- Records supplied
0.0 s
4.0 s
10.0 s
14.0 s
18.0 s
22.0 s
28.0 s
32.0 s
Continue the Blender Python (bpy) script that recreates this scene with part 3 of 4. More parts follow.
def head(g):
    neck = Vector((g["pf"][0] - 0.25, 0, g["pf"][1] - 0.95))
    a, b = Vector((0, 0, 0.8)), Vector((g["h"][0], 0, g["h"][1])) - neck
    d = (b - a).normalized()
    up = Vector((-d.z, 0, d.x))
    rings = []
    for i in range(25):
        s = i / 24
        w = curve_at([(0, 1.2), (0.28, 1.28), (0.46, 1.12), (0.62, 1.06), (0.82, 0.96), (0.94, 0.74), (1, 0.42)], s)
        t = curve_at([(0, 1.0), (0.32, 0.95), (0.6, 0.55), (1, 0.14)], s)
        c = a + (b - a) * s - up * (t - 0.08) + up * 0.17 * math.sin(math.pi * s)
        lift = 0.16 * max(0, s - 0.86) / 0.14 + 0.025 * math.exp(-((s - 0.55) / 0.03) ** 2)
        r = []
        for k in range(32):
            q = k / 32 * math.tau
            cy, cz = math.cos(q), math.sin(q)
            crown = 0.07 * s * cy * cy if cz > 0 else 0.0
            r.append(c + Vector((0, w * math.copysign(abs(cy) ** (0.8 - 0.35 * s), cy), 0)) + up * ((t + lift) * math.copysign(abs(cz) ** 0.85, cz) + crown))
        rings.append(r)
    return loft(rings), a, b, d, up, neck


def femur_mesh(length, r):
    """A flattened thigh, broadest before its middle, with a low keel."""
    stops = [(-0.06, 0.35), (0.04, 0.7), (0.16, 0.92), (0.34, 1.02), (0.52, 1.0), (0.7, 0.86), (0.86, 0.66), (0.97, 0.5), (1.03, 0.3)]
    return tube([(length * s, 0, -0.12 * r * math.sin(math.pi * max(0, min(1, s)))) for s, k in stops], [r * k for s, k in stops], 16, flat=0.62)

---

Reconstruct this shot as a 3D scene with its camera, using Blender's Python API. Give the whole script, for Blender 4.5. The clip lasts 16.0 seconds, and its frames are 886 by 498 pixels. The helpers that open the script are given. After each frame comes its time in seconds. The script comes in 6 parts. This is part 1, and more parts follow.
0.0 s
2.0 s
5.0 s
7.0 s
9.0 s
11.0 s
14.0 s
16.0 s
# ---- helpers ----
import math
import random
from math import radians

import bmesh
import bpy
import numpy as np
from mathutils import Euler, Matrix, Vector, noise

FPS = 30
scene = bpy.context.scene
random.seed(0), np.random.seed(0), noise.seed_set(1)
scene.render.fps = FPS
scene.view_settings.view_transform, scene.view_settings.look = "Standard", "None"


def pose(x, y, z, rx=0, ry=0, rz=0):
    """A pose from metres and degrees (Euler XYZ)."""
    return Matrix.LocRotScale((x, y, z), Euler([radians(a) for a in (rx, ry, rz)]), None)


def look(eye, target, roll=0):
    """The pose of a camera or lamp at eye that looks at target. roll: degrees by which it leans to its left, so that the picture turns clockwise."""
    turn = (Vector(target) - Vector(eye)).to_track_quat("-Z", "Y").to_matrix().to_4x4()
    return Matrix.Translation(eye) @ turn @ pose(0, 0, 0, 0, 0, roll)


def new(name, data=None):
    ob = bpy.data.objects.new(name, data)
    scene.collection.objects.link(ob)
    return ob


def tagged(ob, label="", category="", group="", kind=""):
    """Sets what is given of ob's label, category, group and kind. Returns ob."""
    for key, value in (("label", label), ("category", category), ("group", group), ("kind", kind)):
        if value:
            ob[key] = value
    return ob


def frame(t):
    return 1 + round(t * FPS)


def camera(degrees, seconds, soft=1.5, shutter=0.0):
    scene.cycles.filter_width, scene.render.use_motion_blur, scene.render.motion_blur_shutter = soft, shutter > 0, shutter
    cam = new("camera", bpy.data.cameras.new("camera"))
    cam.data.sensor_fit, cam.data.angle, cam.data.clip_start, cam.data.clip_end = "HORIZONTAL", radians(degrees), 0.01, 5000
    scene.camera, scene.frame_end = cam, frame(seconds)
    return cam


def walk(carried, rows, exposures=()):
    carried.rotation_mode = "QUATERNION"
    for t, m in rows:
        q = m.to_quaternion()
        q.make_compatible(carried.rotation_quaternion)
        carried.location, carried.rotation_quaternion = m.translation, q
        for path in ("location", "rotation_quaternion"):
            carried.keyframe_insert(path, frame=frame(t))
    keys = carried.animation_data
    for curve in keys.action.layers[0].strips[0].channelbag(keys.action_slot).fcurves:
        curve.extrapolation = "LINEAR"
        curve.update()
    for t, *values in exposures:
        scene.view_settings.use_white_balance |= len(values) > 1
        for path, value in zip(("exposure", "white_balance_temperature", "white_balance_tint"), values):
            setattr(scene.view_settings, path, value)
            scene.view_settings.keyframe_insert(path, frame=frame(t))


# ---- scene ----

- Written exercise
Using the data above, extract exactly the lines from the one that holds "scene.view_settings.use_white_balance |= len(values)" to the one that holds "setattr(scene.view_settings, path, value)", both ends included, and no others.

- The output
        scene.view_settings.use_white_balance |= len(values) > 1
        for path, value in zip(("exposure", "white_balance_temperature", "white_balance_tint"), values):
            setattr(scene.view_settings, path, value)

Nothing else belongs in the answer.